Let's instead focus on one of my best big-screen cinematic experiences of the so-far short-lived year in such things, which was MoMA's January screening of the drop-dead-stunning restoration of the Pre-Code two-color Technicolor fright-flick Mystery of the Wax Museum. Michael Curtiz's 1933 film, was lost for decades until a pair of prints miraculously appeared and got cobbled together beautifully. Mystery stars Fay Wray (just a few weeks before her romantic wrangle with that big monkey) playing the love-struck, shriek-prone Charlotte Duncan.
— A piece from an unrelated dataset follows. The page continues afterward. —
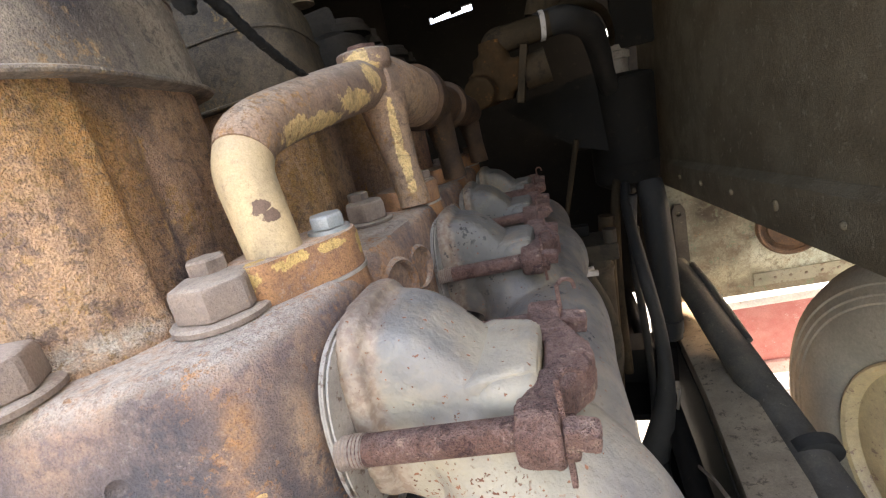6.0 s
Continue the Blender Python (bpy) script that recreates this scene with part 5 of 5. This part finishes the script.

But even better as far as I'm concerned there's Glenda Farrell, the subject of this here week's episode in our "Great Moments in Horror Actressing" series...
It feels a little patchy to classify what Farrell's doing in this movie "Horror Actressing" since it's Wray's character Charlotte who gets the bulk of the movie's scares -- Farrell plays the wisecracking girl reporter Florence Dempsey who starts digging up a string of corpses that lead back to the terrifyingly macaroon-tinted Wax Museum of the film's title, blithely dragging her sweetly naive roommate Charlotte into danger as Florence hunts for her blessed scoop. While Wray's wringing her hands and belting out the big notes as the beasties close in on her, Farrell's popping one-liners like amphetamine pills and pushing menfolk outta the way for her above all else prized byline. She is an absolute gas.
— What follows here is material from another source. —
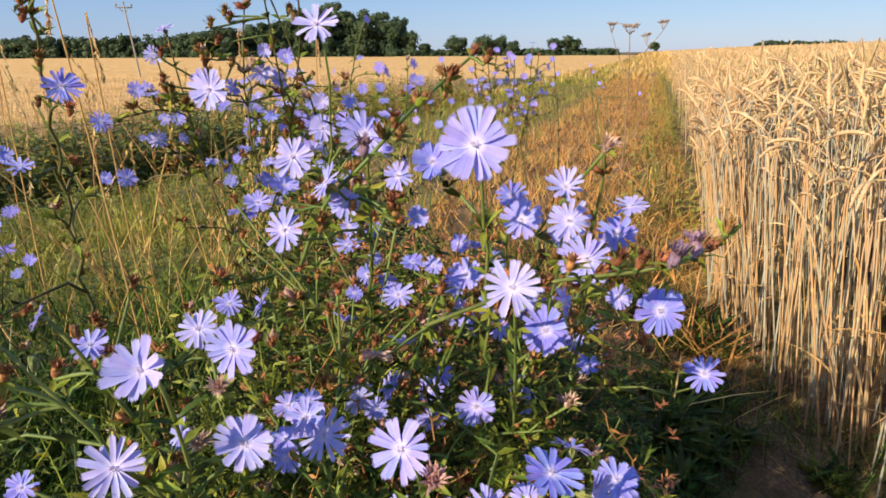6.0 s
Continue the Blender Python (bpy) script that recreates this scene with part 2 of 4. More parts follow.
def ground_z(x, y):
    x, y = np.asarray(x, float), np.asarray(y, float)
    u, r = ACROSS[0] * x + ACROSS[1] * y, np.hypot(x, y)
    left = ease((-u - 2.2) / 4.3)
    z = -0.55 * left - 1.6 * left * ease((r - 12) / 60) + 0.9 * left * ease((r - 110) / 200)
    z = z + 0.046 * np.clip(u - 1.0, 0, 32) + 0.5 * (1 - left) * ease((r - 60) / 240)
    near = np.exp(-((r / 14) ** 2))
    return z + near * (0.018 * np.sin(3.1 * x + 1.3 * y) + 0.014 * np.sin(5.3 * y - 2.2 * x + 1.0) + 0.008 * np.sin(13 * x + 7 * y))


def right_edge(y):
    """Where the right-hand crop begins."""
    y = np.asarray(y, float)
    return np.where(y < 1.9, 1.165, 1.165 + 0.4 * np.clip(y - 2.17, 0, None) + 0.1 * ease((y - 1.9) / 0.6)) + 0.04 * np.sin(4.1 * y) + 0.03 * np.sin(9.7 * y + 1)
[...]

Seriously -- you've never heard a dame deliver the line "I'm gonna make you eat dirt, you soap bubble," until you've heard it slip from Farrell's snappy lips. A few years after Farrell made Wax Museum the folks at Warner Brothers gender-flipped a well-known series of detective stories just so they could turn them into a movie starring Farrell, based on the diamond-bright pre-Girl-Friday talents she showcased here in Curtiz's film, and voila the "Torchy Blane" series was born. Nine Torchy movies were released between 1937 and 1939. One of the series' biggest fans was the writer Jerry Siegel, who in 1938 slapped together a little comic called Superman and yes my point is without the goddess Glenda Farrell hunting down wax-murdering maniacs we'd have never had the world's greatest lady reporter, the one and only Lois Lane.
P.S. This restoration recently dropped on blu-ray.
Reader Comments (4)
I've always loved Glenda Farrell. She could deliver a wisecrack in a tone and manner quite different from others like Eve Arden. Glenda and Joan Blondell did a bunch of films together at Warner Bros that were largely unremarkable but remain highly watchable due to their chemistry. She never fails to add a little something to each film.
whoa. i have literally never heard this Lois Lane origin story before. So cool.
It's a fun film by master of all genres Michael Curtiz and Glenda's a gem in it. It's really a dry run for Torchy.